Transcribe every line exactly and omit anything that is a picture.

^^^^^^^^^^^^^^^^

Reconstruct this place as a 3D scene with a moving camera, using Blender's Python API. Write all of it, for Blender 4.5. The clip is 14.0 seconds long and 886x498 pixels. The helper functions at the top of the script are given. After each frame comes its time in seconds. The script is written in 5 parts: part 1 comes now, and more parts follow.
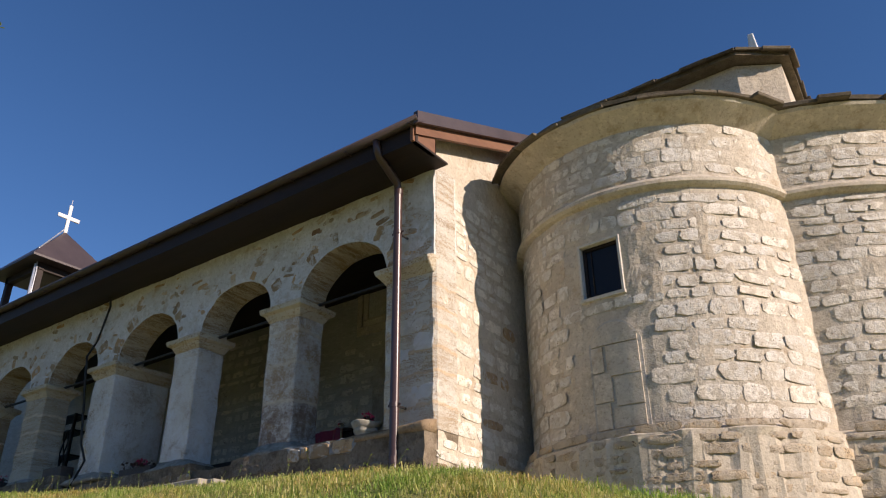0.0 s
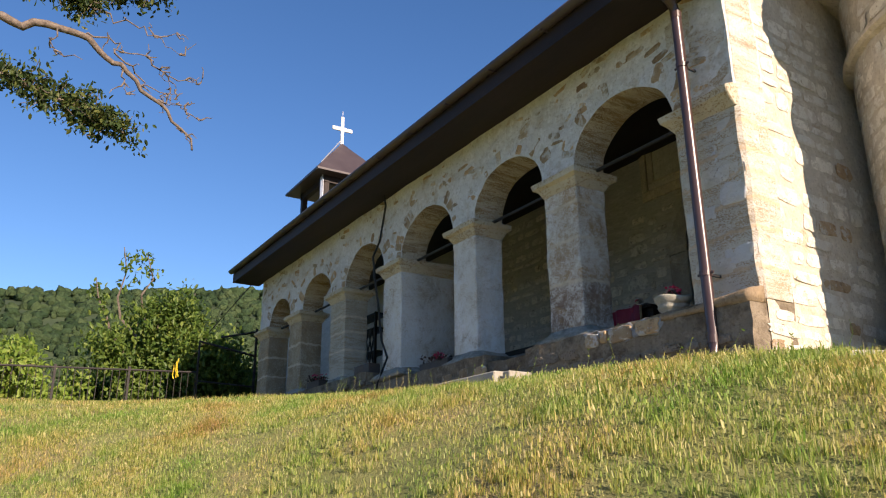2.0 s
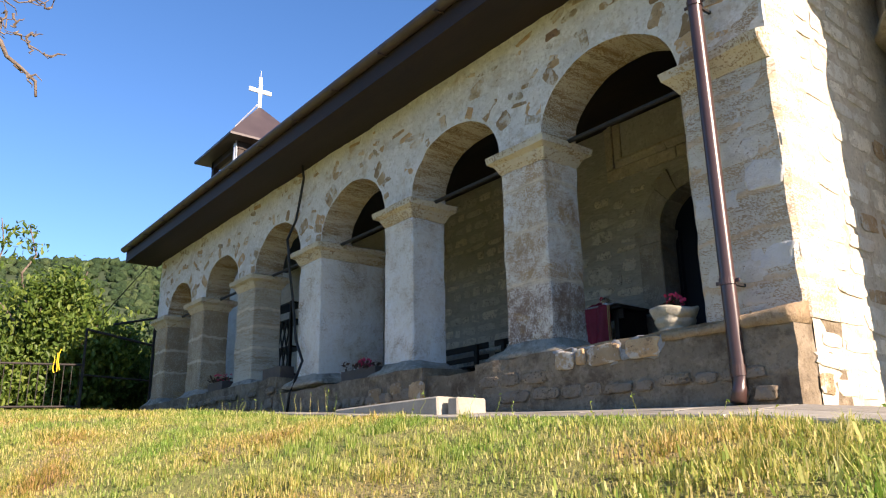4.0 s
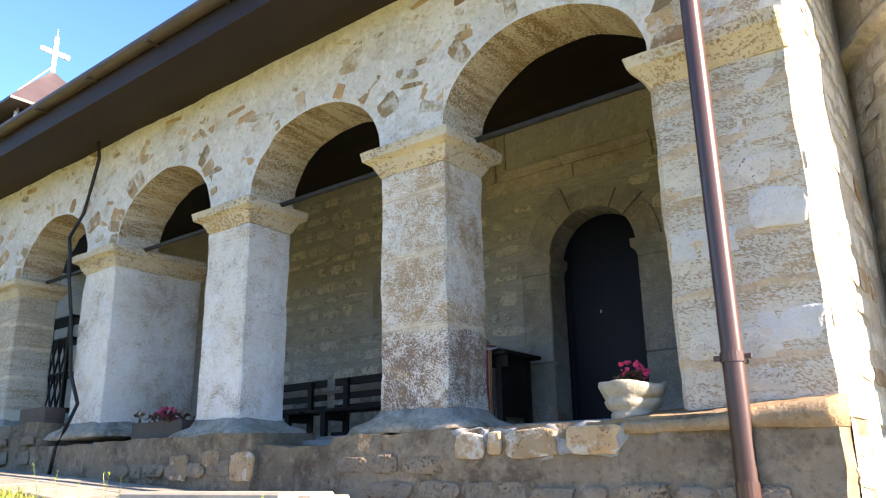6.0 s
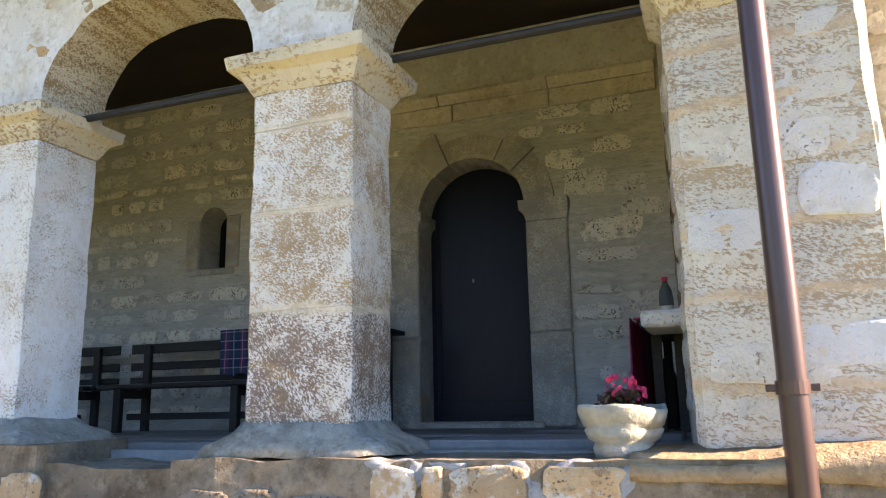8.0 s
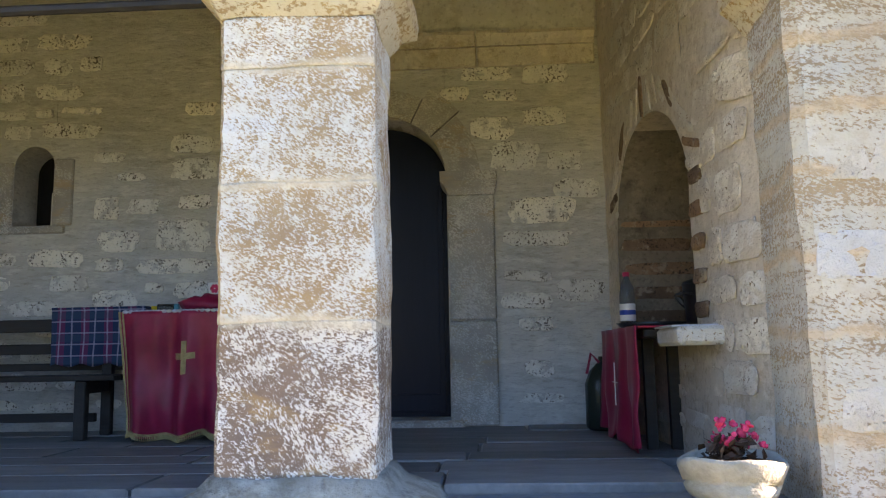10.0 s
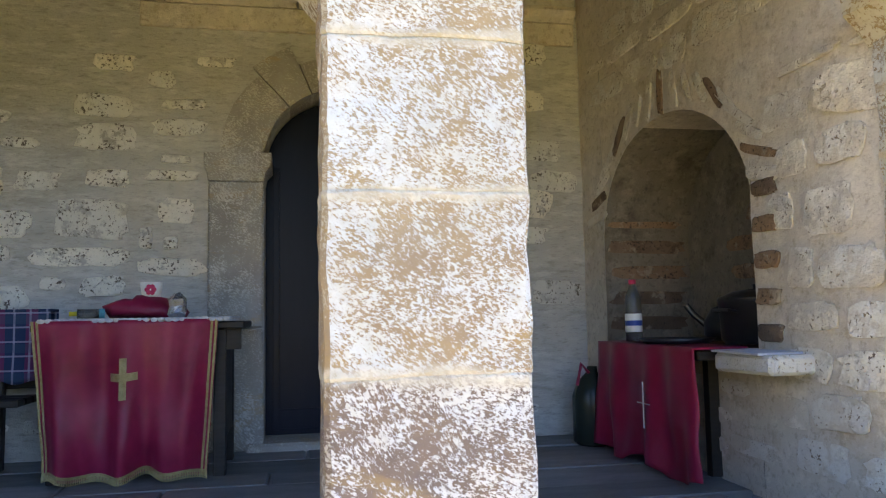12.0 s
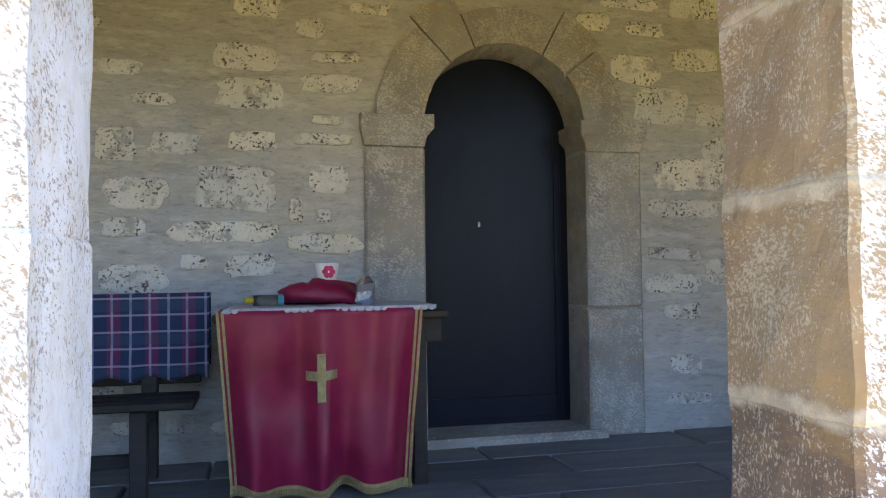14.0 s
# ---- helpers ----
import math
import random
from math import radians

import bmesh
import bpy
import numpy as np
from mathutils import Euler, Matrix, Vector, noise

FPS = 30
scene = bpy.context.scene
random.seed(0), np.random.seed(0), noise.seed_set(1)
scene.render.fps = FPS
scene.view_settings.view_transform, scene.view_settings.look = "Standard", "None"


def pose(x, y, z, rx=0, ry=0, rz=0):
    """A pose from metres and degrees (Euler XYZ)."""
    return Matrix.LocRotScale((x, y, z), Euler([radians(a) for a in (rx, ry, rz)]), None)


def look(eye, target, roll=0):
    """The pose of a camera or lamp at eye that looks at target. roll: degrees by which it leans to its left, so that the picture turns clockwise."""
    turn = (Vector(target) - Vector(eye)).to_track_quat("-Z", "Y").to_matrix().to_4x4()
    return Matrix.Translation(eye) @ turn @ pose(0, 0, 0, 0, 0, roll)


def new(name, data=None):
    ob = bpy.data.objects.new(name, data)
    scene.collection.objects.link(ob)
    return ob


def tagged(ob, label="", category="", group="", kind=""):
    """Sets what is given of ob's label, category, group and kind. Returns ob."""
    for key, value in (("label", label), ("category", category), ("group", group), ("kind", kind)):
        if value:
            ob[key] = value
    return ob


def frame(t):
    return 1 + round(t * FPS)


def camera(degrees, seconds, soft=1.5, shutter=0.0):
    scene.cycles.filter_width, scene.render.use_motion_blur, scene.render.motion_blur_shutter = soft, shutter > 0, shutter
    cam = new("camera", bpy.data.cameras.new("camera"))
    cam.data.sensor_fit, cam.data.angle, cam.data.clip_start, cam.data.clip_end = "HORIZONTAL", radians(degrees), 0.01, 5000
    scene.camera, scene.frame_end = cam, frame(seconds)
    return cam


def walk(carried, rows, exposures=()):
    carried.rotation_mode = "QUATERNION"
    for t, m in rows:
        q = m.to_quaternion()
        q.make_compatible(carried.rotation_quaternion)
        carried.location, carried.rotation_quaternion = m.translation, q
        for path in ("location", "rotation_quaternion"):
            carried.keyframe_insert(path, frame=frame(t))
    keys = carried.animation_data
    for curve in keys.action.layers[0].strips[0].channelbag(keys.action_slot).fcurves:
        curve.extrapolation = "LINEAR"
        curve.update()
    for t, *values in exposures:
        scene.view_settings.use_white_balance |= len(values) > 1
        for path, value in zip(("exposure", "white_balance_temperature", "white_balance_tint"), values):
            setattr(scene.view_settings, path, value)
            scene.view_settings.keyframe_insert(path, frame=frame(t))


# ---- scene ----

^^^^^^^^^^^^^^^^

- [Reply to the exercise]:
Reconstruct this place as a 3D scene with a moving camera, using Blender's Python API. Write all of it, for Blender 4.5. The clip is 14.0 seconds long and 886x498 pixels. The helper functions at the top of the script are given. After each frame comes its time in seconds. The script is written in 5 parts: part 1 comes now, and more parts follow.
0.0 s
2.0 s
4.0 s
6.0 s
8.0 s
10.0 s
12.0 s
14.0 s
# ---- helpers ----
import math
import random
from math import radians

import bmesh
import bpy
import numpy as np
from mathutils import Euler, Matrix, Vector, noise

FPS = 30
scene = bpy.context.scene
random.seed(0), np.random.seed(0), noise.seed_set(1)
scene.render.fps = FPS
scene.view_settings.view_transform, scene.view_settings.look = "Standard", "None"


def pose(x, y, z, rx=0, ry=0, rz=0):
    """A pose from metres and degrees (Euler XYZ)."""
    return Matrix.LocRotScale((x, y, z), Euler([radians(a) for a in (rx, ry, rz)]), None)


def look(eye, target, roll=0):
    """The pose of a camera or lamp at eye that looks at target. roll: degrees by which it leans to its left, so that the picture turns clockwise."""
    turn = (Vector(target) - Vector(eye)).to_track_quat("-Z", "Y").to_matrix().to_4x4()
    return Matrix.Translation(eye) @ turn @ pose(0, 0, 0, 0, 0, roll)


def new(name, data=None):
    ob = bpy.data.objects.new(name, data)
    scene.collection.objects.link(ob)
    return ob


def tagged(ob, label="", category="", group="", kind=""):
    """Sets what is given of ob's label, category, group and kind. Returns ob."""
    for key, value in (("label", label), ("category", category), ("group", group), ("kind", kind)):
        if value:
            ob[key] = value
    return ob


def frame(t):
    return 1 + round(t * FPS)


def camera(degrees, seconds, soft=1.5, shutter=0.0):
    scene.cycles.filter_width, scene.render.use_motion_blur, scene.render.motion_blur_shutter = soft, shutter > 0, shutter
    cam = new("camera", bpy.data.cameras.new("camera"))
    cam.data.sensor_fit, cam.data.angle, cam.data.clip_start, cam.data.clip_end = "HORIZONTAL", radians(degrees), 0.01, 5000
    scene.camera, scene.frame_end = cam, frame(seconds)
    return cam


def walk(carried, rows, exposures=()):
    carried.rotation_mode = "QUATERNION"
    for t, m in rows:
        q = m.to_quaternion()
        q.make_compatible(carried.rotation_quaternion)
        carried.location, carried.rotation_quaternion = m.translation, q
        for path in ("location", "rotation_quaternion"):
            carried.keyframe_insert(path, frame=frame(t))
    keys = carried.animation_data
    for curve in keys.action.layers[0].strips[0].channelbag(keys.action_slot).fcurves:
        curve.extrapolation = "LINEAR"
        curve.update()
    for t, *values in exposures:
        scene.view_settings.use_white_balance |= len(values) > 1
        for path, value in zip(("exposure", "white_balance_temperature", "white_balance_tint"), values):
            setattr(scene.view_settings, path, value)
            scene.view_settings.keyframe_insert(path, frame=frame(t))


# ---- scene ----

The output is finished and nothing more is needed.